Greek and fettuccine? This is like a war between the ancients here. But while the pasta may be all the way Italy, the flavors are not: Oregano, feta cheese, and jammy sun-dried tomatoes make for a puckering amount of deliciousness, a combo that Socrates would have put down the poison for. Add in the succulent shrimp and filling pasta, and you've got a meal fit for a philosopher-king… or a god-like Roman emperor.
Once water is boiling, add pasta and cook until al dente, 8-10 minutes.
Reserve ¼ cup pasta cooking water. Drain pasta in a colander and set aside.
While pasta cooks, prepare ingredients.
Prepare the Ingredients
Stem and mince oregano.
Finely chop sun-dried tomatoes.
Trim zucchini ends and quarter lengthwise. Cut into ¼" pieces.
Pat shrimp dry, and season with ¼ tsp. salt and a pinch of pepper.
Cook the Shrimp
Heat 2 tsp. olive oil in a large non-stick pan over medium-high heat.
Add shrimp to hot pan and sear undisturbed until browned on one side, 2-3 minutes.

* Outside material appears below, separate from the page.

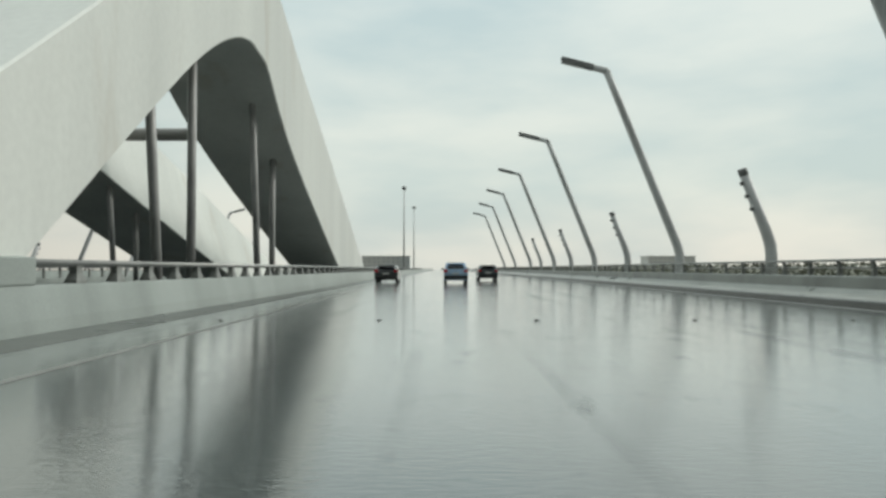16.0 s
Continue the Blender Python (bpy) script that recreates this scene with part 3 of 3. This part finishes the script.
flood_mast(pose(73, 181, -14), "grey mast with a cluster of grey floodlights beside the bridge", 23.4)
for y, x in ((600, -12.6), (672, -12.2)):
    mast = thing("high_mast", "slender tall grey mast with a small lamp ring on top", "light mast", pose(x, y, -2.4), group="far masts")
    bm = bmesh.new()
    tube(bm, [(0, 0, 0), (0, 0, 15), (0, 0, 30)], [0.30, 0.24, 0.16], 10)
    part("pole", bm, M_LAMP, mast, smooth=True)
    bm = bmesh.new()
    tube(bm, [(0, 0, 29.2), (0, 0, 29.9), (0, 0, 30.3)], [0.6, 0.8, 0.4], 12)
    part("lamp_ring", bm, M_HEAD, mast, smooth=True)

bm = bmesh.new()
box(bm, 17.5, 1600, 285, 3200, -30, -2.5, 0.6)
thing("land", "low sandy shore behind the bridge parapet", "land", kind="structure", bm=bm, material=M_LAND)
bm = bmesh.new()
box(bm, -1600, -58, 520, 3200, -30, -2.5, 0.6)
thing("land_far", "low sandy shore beyond the far carriageway", "land", kind="structure", bm=bm, material=M_LAND)


M_PALE = mat("pale_plaster", (0.84, 0.85, 0.83), 0.8, vary=0.1, scale=0.1, fine=2.0, bump=0)
M_PANE = mat("grey_window_glass", (0.66, 0.68, 0.68), 0.4, vary=0.15, bump=0)


def far_building(m, label, w, d, h, bays, floors):
    b = thing("building", label, "building", m)
    bm = bmesh.new()
    box(bm, -w / 2, w / 2, 0, d, 0, h, 0.05)
    part("wall", bm, M_PALE, b)
    bm = bmesh.new()
    box(bm, -w / 2 - 0.4, w / 2 + 0.4, -0.4, d + 0.4, h, h + 0.8, 0.05)
    part("roof", bm, M_PALE, b)
    me = None
    for f in range(floors):
        for i in range(bays):
            if me is None:
                q = bmesh.new()
                box(q, -w / bays * 0.33, w / bays * 0.33, -0.12, 0.2, -0.9, 0.9, 0.03)
                me = mesh("window", q, M_PANE)
            o = new("window", me)
            o.parent = b
            o.location = (-w / 2 + w / bays * (i + 0.5), 0, h / floors * (f + 0.55))
    return b


far_building(pose(254, 1141, -2.5), "low pale block on the shore, hazy with rain", 52, 30, 17, 10, 4)
far_building(pose(-70, 1250, -2.5), "distant low pale block beyond the bridge end", 60, 30, 19, 10, 4)


def leaf_material():
    m = mat("wet_green_leaves", (0.27, 0.275, 0.22), 0.6, vary=0.25, scale=0.5, fine=3.0, bump=0)
    return m


M_LEAF = leaf_material()
rng = random.Random(7)
verts, faces = [], []
for n in range(5200):
    y = 290 + rng.random() ** 1.2 * 420
    x = 18.6 + rng.random() ** 3.2 * 34
    size = rng.uniform(0.7, 1.3)
    top = rng.uniform(1.35, 1.62) + (x - 19) * 0.012
    for k in range(76):
        u = Vector((rng.gauss(0, 1), rng.gauss(0, 1), rng.gauss(0, 1))).normalized() * rng.random() ** 0.45
        c = Vector((x + u.x * size * 1.2, y + u.y * size * 1.2, top - 1.6 + 1.6 * u.z if u.z > 0 else top - 1.6 + (top + 0.9) * u.z))
        a = Vector((rng.gauss(0, 1), rng.gauss(0, 1), rng.gauss(0, 0.6))).normalized() * rng.uniform(0.09, 0.2)
        b = a.cross(Vector((rng.gauss(0, 1), rng.gauss(0, 1), rng.gauss(0, 1)))).normalized() * rng.uniform(0.06, 0.14)
        i = len(verts)
        verts += [c - a, c + b, c + a, c - b]
        faces.append((i, i + 1, i + 2, i + 3))
me = bpy.data.meshes.new("shrubs")
me.from_pydata(verts, [], faces)
me.materials.append(M_LEAF)
tagged(new("shrubs", me), "dusty green wet shrubs along the shore", "shrubs", kind="stuff")


# ---------------------------------------------------------------- small things on the deck
bm = bmesh.new()
prism(bm, [(XB + 0.14, 0.004), (XB + 0.14, 0.012), (XK - 0.02, 0.012), (XK - 0.02, 0.004)], 299.27, 299.39)
thing("expansion_joint", "dark rubber expansion joint across the carriageway", "joint", kind="structure", bm=bm, material=M_JOINT)


def road_stud(m):
    s = thing("road_stud", "small dark raised road stud on the lane line", "road stud", m, group="road studs on the lane lines")
    bm = bmesh.new()
    rows = [(0.0, 0.062, 0.062), (0.012, 0.058, 0.058), (0.024, 0.034, 0.034)]
    rings = [[bm.verts.new((a * math.cos(k * math.pi / 5), b * math.sin(k * math.pi / 5), z)) for k in range(10)] for z, a, b in rows]
    for g, h in zip(rings, rings[1:]):
        for k in range(10):
            bm.faces.new((g[k], g[(k + 1) % 10], h[(k + 1) % 10], h[k]))
    bm.faces.new(rings[0][::-1])
    bm.faces.new(rings[-1])
    part("housing", bm, M_DRAIN, s)
    bm = bmesh.new()
    box(bm, -0.02, 0.02, -0.062, -0.052, 0.005, 0.014, 0.002)
    part("reflector", bm, M_PLATE, s)
    return s


stud = road_stud(pose(-1.9, -1.55, 0.002))
for i in range(0, 34):
    for x in (-5.4, -1.9, 1.6, 5.1, 8.6):
        if (i, x) != (0, -1.9):
            copy_thing(stud, pose(x, -1.55 + i * 13.05, 0.002))


# ---------------------------------------------------------------- piers under the decks
pier = thing("pier", "plain grey concrete pier under the bridge deck", "pier", pose(3.3, -20, 0), group="piers of the bridge")
bm = bmesh.new()
prism(bm, [(-2.2, -16), (2.2, -16), (2.6, -5), (5.5, -2.41), (-5.5, -2.41), (-2.6, -5)], -1.4, 1.4)
bmesh.ops.bevel(bm, geom=list(bm.edges), offset=0.15, segments=1, affect="EDGES")
part("shaft", bm, M_CONC, pier)
for i in range(0, 9):
    for x in (3.3, -40.5):
        if (i, x) != (0, 3.3):
            copy_thing(pier, pose(x, -20 + i * 65, 0))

Flip, and cook until shrimp reaches a minimum internal temperature of 145 degrees, 1-2 minutes.
Remove shrimp to a plate.
Reserve pan; no need to wipe clean.
Make the Sauce
Return pan used to cook shrimp to medium-high heat and add 2 tsp. olive oil. Add garlic, sun-dried tomatoes, zucchini, and oregano (reserve a pinch for garnish). Stir often until garlic is aromatic, 1-2 minutes.

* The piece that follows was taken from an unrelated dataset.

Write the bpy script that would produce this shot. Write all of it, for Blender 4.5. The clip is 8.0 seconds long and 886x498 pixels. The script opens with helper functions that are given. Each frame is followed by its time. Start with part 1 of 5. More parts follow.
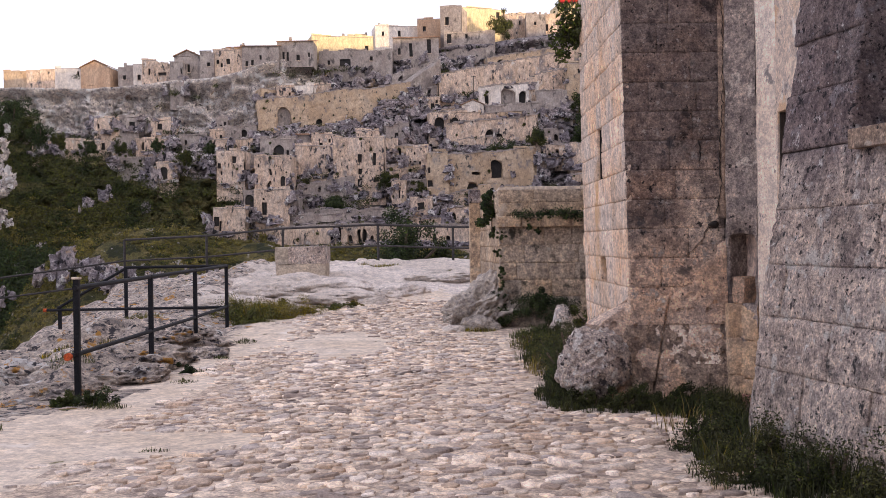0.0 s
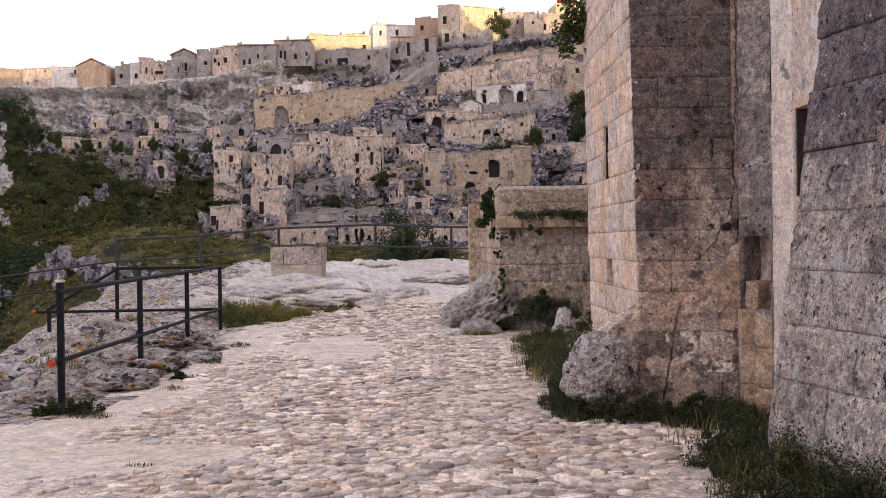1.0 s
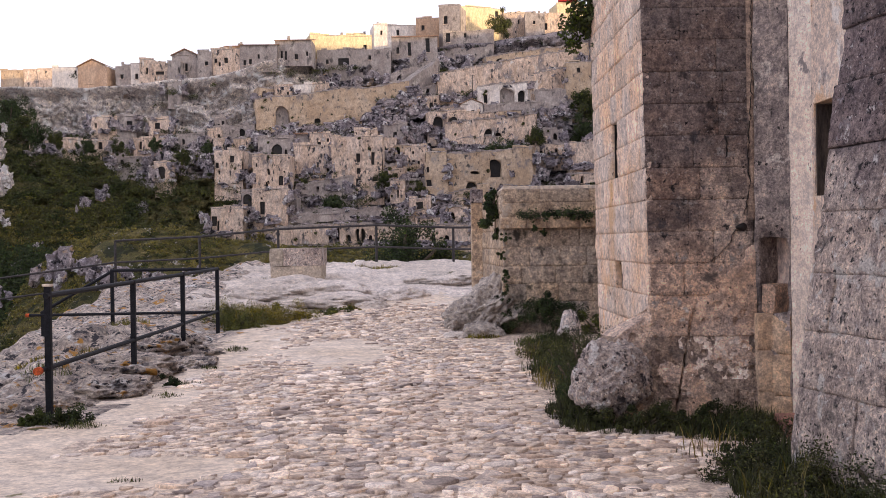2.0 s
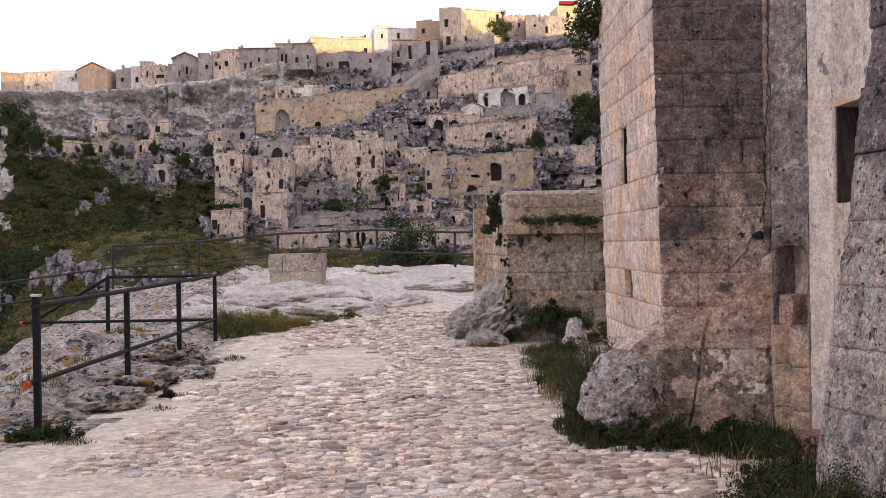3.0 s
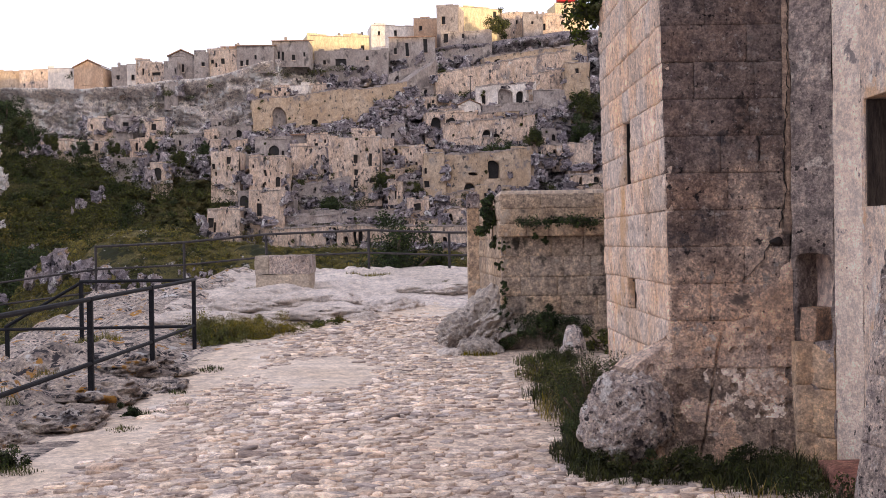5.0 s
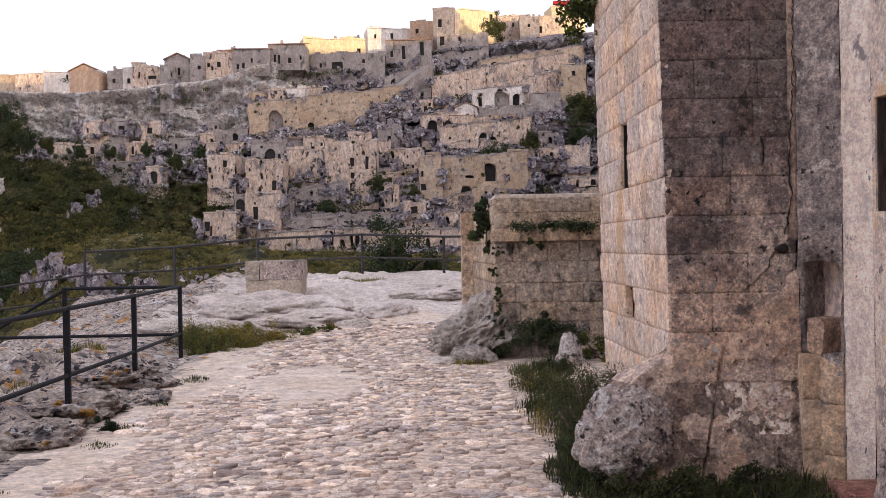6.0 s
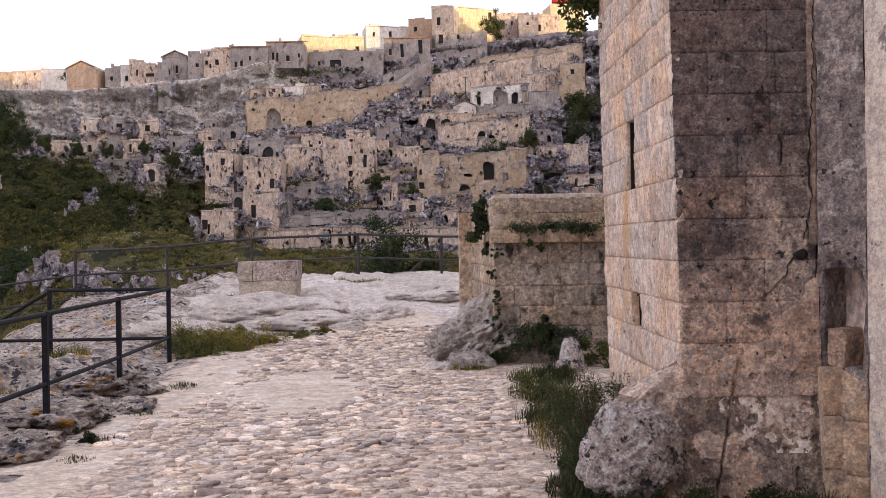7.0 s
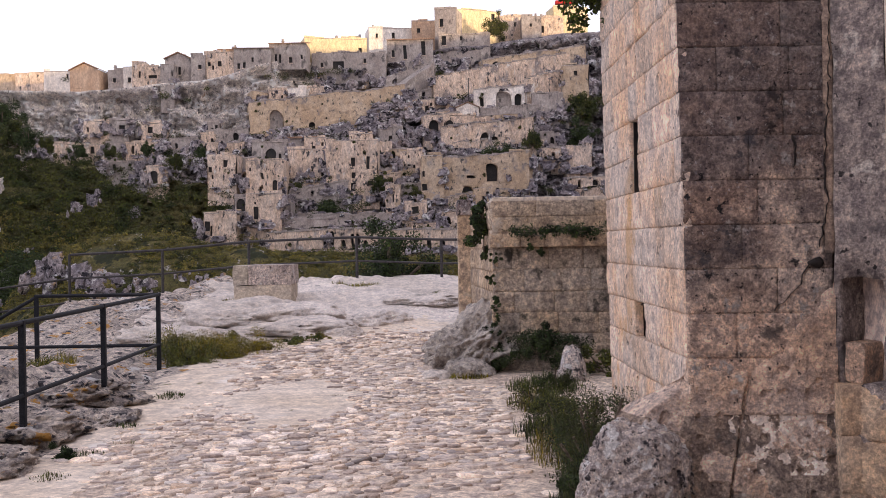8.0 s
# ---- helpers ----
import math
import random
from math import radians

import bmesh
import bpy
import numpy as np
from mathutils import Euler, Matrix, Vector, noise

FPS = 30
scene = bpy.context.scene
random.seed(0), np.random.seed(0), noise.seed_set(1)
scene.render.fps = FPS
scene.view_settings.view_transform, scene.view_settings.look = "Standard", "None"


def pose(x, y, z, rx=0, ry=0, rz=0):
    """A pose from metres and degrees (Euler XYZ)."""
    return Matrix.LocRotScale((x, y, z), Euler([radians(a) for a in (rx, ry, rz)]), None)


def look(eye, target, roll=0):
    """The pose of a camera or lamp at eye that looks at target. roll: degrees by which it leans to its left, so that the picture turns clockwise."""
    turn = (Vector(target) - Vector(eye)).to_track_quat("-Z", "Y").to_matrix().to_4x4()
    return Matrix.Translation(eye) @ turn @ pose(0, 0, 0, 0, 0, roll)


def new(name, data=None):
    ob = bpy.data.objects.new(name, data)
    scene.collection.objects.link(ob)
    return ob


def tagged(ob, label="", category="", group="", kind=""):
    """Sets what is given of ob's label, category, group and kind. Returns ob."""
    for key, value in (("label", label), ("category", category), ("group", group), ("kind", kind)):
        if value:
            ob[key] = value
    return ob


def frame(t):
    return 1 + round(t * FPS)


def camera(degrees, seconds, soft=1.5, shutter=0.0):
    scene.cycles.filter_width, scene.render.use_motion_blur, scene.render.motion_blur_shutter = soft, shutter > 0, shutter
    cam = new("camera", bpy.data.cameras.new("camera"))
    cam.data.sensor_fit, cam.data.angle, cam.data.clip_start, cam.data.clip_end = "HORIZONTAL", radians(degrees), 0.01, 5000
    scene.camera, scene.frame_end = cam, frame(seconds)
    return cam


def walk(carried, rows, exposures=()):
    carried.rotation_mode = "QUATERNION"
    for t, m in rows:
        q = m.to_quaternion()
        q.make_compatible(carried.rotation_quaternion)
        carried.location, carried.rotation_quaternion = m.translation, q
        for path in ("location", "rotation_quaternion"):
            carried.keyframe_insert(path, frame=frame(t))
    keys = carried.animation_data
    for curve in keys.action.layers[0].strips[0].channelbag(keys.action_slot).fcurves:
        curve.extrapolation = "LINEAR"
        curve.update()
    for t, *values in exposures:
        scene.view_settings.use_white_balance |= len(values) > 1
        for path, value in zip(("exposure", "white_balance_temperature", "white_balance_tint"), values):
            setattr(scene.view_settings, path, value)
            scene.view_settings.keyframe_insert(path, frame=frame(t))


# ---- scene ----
cam = camera(44.2, 8.0, soft=0.75)
PATH = [
    (0, (0.195, 0.428, 1.455), (0.187, 2.428, 1.443), -0.8),
    (0.5, (0.182, 0.601, 1.461), (0.173, 2.601, 1.447), -0.7),
    (1, (0.171, 0.813, 1.476), (0.168, 2.813, 1.463), -0.7),
    (1.5, (0.169, 1.005, 1.481), (0.164, 3.005, 1.466), -0.8),
    (3, (0.131, 1.48, 1.53), (0.125, 3.48, 1.523), -0.8),
    (3.5, (0.165, 1.68, 1.553), (0.158, 3.679, 1.543), -1.0),
    (4, (0.193, 1.866, 1.56), (0.189, 3.866, 1.552), -0.9),
    (4.5, (0.197, 2.067, 1.573), (0.193, 4.067, 1.56), -0.8),
    (6, (0.278, 2.616, 1.623), (0.281, 4.616, 1.617), -1.0),
    (6.5, (0.285, 2.823, 1.624), (0.289, 4.823, 1.613), -0.9),
    (7, (0.295, 3.048, 1.66), (0.301, 5.048, 1.651), -0.9),
    (7.5, (0.334, 3.26, 1.669), (0.335, 5.26, 1.657), -1.1),
    (8, (0.365, 3.448, 1.691), (0.365, 5.448, 1.685), -0.9),
]
walk(cam, [(t, look(eye, target, roll)) for t, eye, target, roll in PATH])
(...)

Add white wine and cook until mostly evaporated, 1-2 minutes.
Stir in cream, pasta cooking water, and feta cheese (reserve a pinch for garnish). Bring to a boil and cook until thickened, 3-4 minutes.
Stir in pasta, shrimp, ¼ tsp. salt, and a pinch of pepper. Remove from burner.
Finish the Dish
Plate dish as pictured on front of card, garnishing with reserved feta cheese, reserved oregano, and red pepper flakes (to taste). Bon appétit!